BONUS : pourquoi le confinement, c’est bien :
Thierry Métroz (DS) : “Lectures, réseaux sociaux pour préserver le lien et partager ma passion, et comme beaucoup, je profite de cette immobilité forcée pour défricher quelques archives et cartons oubliés, on retrouve des trésors ! Ah, j’entends enfin les oiseaux dans Paris ! Quel bonheur !”
Bertrand Bach (Changan Europe) : “Malgré la somme de travail, je suis en train de composer une musique avec mes enfants.”

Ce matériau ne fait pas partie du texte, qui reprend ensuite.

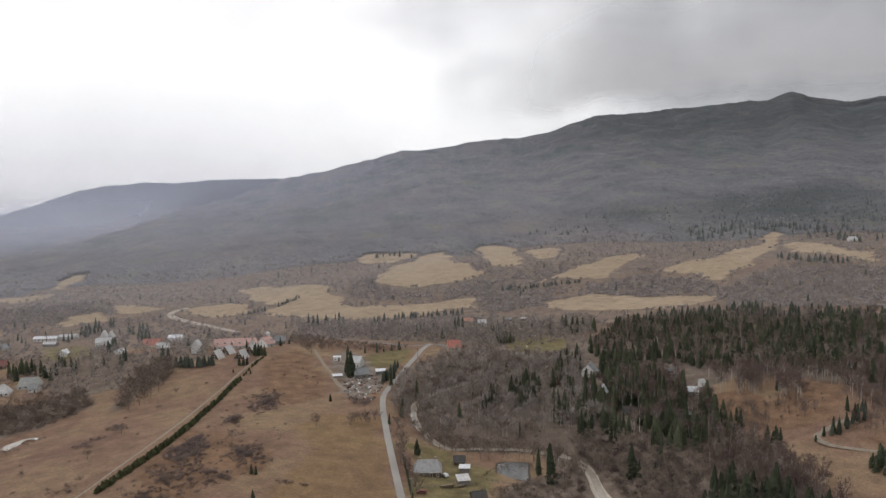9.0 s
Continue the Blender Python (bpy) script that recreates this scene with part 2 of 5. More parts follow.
def off_line(px, py, line):
    """Distance of the points from a line of several stretches."""
    best = np.full(np.shape(px), 1e9)
    for (x0, y0), (x1, y1) in zip(line, line[1:]):
        dx, dy = x1 - x0, y1 - y0
        t = np.clip(((px - x0) * dx + (py - y0) * dy) / (dx * dx + dy * dy + 1e-9), 0, 1)
        best = np.minimum(best, np.hypot(px - x0 - t * dx, py - y0 - t * dy))
    return best


def curve_through(line, step=3.0):
    """A smooth line through the given places (Catmull-Rom)."""
    p = [np.array(q, float) for q in line]
    p = [2 * p[0] - p[1]] + p + [2 * p[-1] - p[-2]]
    out = []
    for a, b, c, d in zip(p, p[1:], p[2:], p[3:]):
        for t in np.arange(0, 1, step / max(step, np.linalg.norm(c - b))):
            out.append(0.5 * (2 * b + (c - a) * t + (2 * a - 5 * b + 4 * c - d) * t * t + (3 * b - a - 3 * c + d) * t ** 3))
    return [tuple(q) for q in out + [p[-2]]]


# lines on the plan
ROAD = curve_through([(-20, 156)] + [(-11.1, 259.9), (-9.5, 287.5), (-9.1, 314.4), (-9.5, 342.2), (-11.5, 382.9), (-14.4, 444.7), (-15.8, 490.2), (-13.7, 515.3), (-4.6, 552.4), (6.9, 599.9), (17.5, 651.7), (24.7, 674.7)])
CROSS_ROAD = curve_through([(-82.9, 766.2), (-67.1, 735.4), (-45.1, 705.5), (-15.4, 683.1), (5.7, 664.7), (29.5, 671.0), (43.7, 644.5), (72.8, 624.3), (97.4, 613.6), (131.9, 611.1)])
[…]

Sabine Pannetrat (DS) : “Actuellement, je suis plutôt institutrice de fortune, animatrice, cycliste sur home-trainer et …couturière. Il était temps de sortir la vieille machine à coudre pour fabriquer quelques masques artisanaux pour mes proches. Nous sommes plusieurs dans l’équipe à s’être lancées. C’est une autre façon de travailler la matière et les confections, dirons-nous!”
Amko Leenarts (Ford) : ” Du temps en famille, pour courir, peindre et dormir un peu car nous aurons besoin d’énergie à la fin de cette période, je m’attends à une montagne de travail ! J’adore aussi la façon dont mes enfants tentent de m’aider à réaliser des petits films pour Ford; ils sont tellement excités par tout ce que nous faisons !”
Pierre Leclercq (Citroën): “Un peu de temps le WE pour les promenades, le sport et le bricolage dans la maison. Et puis on arrive à faire des apéros virtuels avec les amis ! On s’adapte !”
François Farion (Renault) : “Je vois que la peinture des voitures immobilisées à Paris subit des agressions qui valident la sévérité de nos tests ! Sinon, c’est lectures, jeux en famille, série TV, sans oublier cuisiner, un peu de gym…”
LIGNES/auto remercie les designers qui ont répondu à sa demande.